Ten percent of respondents received a Paycheck Protection Program loan and 7% got an Economic Injury Disaster Loan. 29% declare they applied for loans, but that these were either denied (12%) or, possibly even worse, that their loans were left unfulfilled (17%).
Although hemp became a legal crop thanks to the 2018 Farm Bill, it took months for federal financial institutions to issue guidance to banks, and many hemp industry members are still having trouble getting banks to work with them. Industry members had been vocal about the frustration of being excluded from the small-business loans deployed via the CARES Act, despite their businesses being as legal as any other, declared Hunter Buffington, executive director of Colorado’s Hemp Feed Coalition, to Hemp Industry Daily.
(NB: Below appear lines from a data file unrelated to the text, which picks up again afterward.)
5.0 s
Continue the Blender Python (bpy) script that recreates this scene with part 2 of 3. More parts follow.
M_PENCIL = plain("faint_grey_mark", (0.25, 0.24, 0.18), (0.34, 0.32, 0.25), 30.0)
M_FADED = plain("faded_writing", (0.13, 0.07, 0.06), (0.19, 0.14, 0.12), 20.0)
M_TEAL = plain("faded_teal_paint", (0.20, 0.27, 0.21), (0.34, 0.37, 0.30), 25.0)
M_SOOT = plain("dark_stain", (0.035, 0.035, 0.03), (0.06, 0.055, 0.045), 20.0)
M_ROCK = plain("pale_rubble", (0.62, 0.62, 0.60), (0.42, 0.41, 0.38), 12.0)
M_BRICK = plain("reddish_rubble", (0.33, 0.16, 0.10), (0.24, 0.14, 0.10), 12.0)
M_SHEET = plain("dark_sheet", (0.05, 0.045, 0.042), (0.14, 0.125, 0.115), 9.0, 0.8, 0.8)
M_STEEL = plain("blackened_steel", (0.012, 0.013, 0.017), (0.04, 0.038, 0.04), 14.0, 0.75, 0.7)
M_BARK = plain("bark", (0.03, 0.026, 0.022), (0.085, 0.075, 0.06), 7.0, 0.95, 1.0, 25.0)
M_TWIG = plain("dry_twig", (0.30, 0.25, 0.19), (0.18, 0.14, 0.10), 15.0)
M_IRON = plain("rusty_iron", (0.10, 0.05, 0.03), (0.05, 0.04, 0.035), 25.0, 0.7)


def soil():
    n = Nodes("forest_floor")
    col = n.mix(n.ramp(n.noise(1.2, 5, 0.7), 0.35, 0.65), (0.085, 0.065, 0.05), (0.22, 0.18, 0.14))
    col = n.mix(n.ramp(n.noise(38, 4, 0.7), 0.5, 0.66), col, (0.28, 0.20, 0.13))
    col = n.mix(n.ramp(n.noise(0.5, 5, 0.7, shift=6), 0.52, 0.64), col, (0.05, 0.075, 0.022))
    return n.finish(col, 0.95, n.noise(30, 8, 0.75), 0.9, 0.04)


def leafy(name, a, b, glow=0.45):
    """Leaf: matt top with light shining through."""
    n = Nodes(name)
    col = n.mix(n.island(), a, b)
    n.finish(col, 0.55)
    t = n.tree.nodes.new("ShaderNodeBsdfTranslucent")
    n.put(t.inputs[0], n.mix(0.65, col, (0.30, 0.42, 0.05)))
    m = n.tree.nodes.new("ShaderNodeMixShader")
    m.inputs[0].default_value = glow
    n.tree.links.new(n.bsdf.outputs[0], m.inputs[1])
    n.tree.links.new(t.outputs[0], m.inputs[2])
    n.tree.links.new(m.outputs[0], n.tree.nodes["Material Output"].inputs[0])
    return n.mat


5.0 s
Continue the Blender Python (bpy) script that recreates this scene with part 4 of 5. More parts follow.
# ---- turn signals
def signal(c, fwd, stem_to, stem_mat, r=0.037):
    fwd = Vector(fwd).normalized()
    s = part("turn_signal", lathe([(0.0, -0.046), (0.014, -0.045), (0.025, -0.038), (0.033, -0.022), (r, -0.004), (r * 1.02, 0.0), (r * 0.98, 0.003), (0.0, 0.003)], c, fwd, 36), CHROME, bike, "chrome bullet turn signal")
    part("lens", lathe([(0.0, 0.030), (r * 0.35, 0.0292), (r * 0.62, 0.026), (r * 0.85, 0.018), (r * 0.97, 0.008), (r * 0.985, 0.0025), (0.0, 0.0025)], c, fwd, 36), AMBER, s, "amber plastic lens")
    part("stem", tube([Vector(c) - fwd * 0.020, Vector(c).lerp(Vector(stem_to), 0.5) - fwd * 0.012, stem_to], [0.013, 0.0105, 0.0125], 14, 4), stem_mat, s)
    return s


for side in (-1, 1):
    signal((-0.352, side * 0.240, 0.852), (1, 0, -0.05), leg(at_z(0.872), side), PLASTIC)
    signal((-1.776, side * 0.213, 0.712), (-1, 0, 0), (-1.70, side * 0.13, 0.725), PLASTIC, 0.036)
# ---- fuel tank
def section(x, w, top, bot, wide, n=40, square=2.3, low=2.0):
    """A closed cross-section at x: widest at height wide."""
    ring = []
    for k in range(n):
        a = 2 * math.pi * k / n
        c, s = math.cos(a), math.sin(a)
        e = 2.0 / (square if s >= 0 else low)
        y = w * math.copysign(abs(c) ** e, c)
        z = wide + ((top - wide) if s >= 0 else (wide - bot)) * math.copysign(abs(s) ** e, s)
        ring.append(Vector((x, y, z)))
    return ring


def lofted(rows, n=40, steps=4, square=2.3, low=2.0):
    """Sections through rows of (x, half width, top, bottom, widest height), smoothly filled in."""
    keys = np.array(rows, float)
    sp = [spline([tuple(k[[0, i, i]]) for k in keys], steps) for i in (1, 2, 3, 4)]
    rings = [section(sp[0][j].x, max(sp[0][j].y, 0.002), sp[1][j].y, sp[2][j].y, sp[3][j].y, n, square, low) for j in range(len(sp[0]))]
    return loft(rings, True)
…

According to Buffington, farmers and entrepreneurs are still being denied banking, loaning and insurance services.
The new federal relief bill follows the $349 billion allotted to the Small Business Administration (SBA), within the original CARES Act, to cover forgivable loans. Soon after the CARES Act was finalized and the SBA began distributing loans, members of Congress urged the SBA to provide farmers access to these funds, as legislation mandated. However, the SBA did not follow through. In the current state of affairs, farmers and entrepreneurs remain uncertain about whether they will have capacity to employ people on their farms in the upcoming season.